Chicago Blackhawks goaltender Corey Crawford makes a save against the Montreal Canadiens during a game in January.

It is one of the grand Chicago sports traditions that an athlete is never more beloved than when he is gone.

Such is the case with Corey Crawford, the adoration never more pronounced than since the Blackhawks told him they would go young and cheap in net, and allowed the free agent goaltender to sign with the New Jersey Devils.

The number of times over the years that fans and experts gave up on Crawford is at least a dozen, due to concussions, illness or inconsistency, but even last season the fan base wanted Robin Lehner re-signed and Crawford moved at the trade deadline.

In the postseason, Crawford struggled to find his game again after falling ill just before camp, but his spectacular game against Vegas was a reminder of what the 35-year-old Crawford has been -- and what he may yet have left in the tank.

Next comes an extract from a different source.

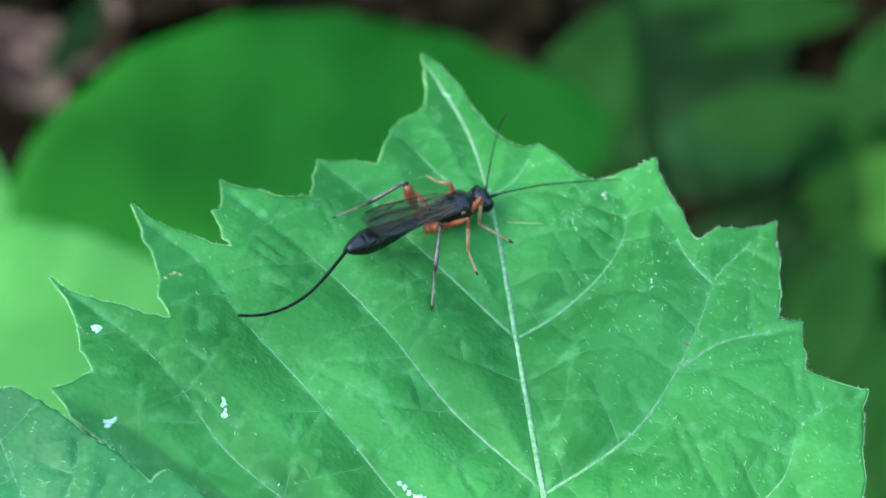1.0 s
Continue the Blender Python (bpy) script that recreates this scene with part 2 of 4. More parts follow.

But to pretend now that he was always worshipped is a revision at best, many forgetting his early struggles in the 2015 postseason when Scott Darling became an overnight sensation.

Ultimately, Crawford became Crawford again and carried the Hawks in the Stanley Cup Final against Tampa, the Hawks winning the final 3 games and Crawford allowing only 2 goals in those 3 victories.

In 2013, there were calls for Crawford to be replaced early in the Final against Boston, bringing eye rolls from teammates at such foolishness. The Hawks won the last 3 games of that series as well, Crawford giving up 3 goals in the last 2 games.

Both times, Crawford should have been the Conn Smythe winner, a reminder that in 2010 they won despite mediocre goaltending, and the next two Cups because of spectacular goaltending.

The current respect for Crawford was not always apparent, his rise to starter a surprise to many during the 2010-11 season, and his breakout playoff series against Vancouver an announcement of what might be.

But in the 2012 postseason, a 4-2 series defeat, Crawford was jeered when the Hawks lost to Coyotes. The offense managed 12 goals in 6 games, including 4 in 3 home games, the Hawks unable to handle a much more physical opponent that stood up at the blueline and dared them to chip and chase.

They lost 3 games in overtime and Crawford was blamed for 2 soft OT goals, one his fault and one a fluke, but that team's problem was not in goal, a point Jonathan Toews made perfectly clear after the Hawks were eliminated.

That night there was little interest in Crawford postgame, and I spent about 10 minutes with him in the dressing room. His head was up, but he stared off into the distance, which has almost always been his postgame posture.

"I know that I can play great hockey. I'm sure of that," Crawford said following Game 6 against the Coyotes. "There were a lot of ups and down this year and I think you learn a lot from that."

The 27-year-old Crawford had only played 122 NHL games, or about two goaltending seasons, and few outside the room believed in him.

"I know I played better than last year at times, and I know I've got some things to work on, some issues to take care of," Crawford said. "I'm disappointed in that. I could have been better in this series.

"But I know what I've got in me and I'll be working hard this summer to get better all the way around. I believe in myself and what I can do at this level."

Perhaps not even the Hawks knew in 2012 that Crawford was capable of carrying the team to a pair of Stanley Cups, and though his reliability moving forward is very much in question, and a big part of why Crawford is no longer here, the following should not be up for debate:

  • He is a Top 10 player in franchise history.
  • He is as responsible as anyone for two championship banners.
  • He is the only Hawks goaltender to win two Stanley Cups.
  • His number should hang in the rafters, alongside Tony Esposito and Glenn Hall.
  • He will go down as one of the most underrated players to ever wear the sweater.
  • It's perversely fitting that the outcry over Crawford's departure ought to make him feel good, considering how often he failed to get the support he deserved while here, including after signing two contract extensions.

    It seems now, however, that his place in team history is secure, something that sometimes eluded him while playing for the franchise, but there is no way to view his decade with the team as anything less than crucial to the greatest period the West Side hockey club has ever known.

    The day his number is retired, perhaps Corey Crawford will feel the love now coming his way.

    And he will know that he deserves it.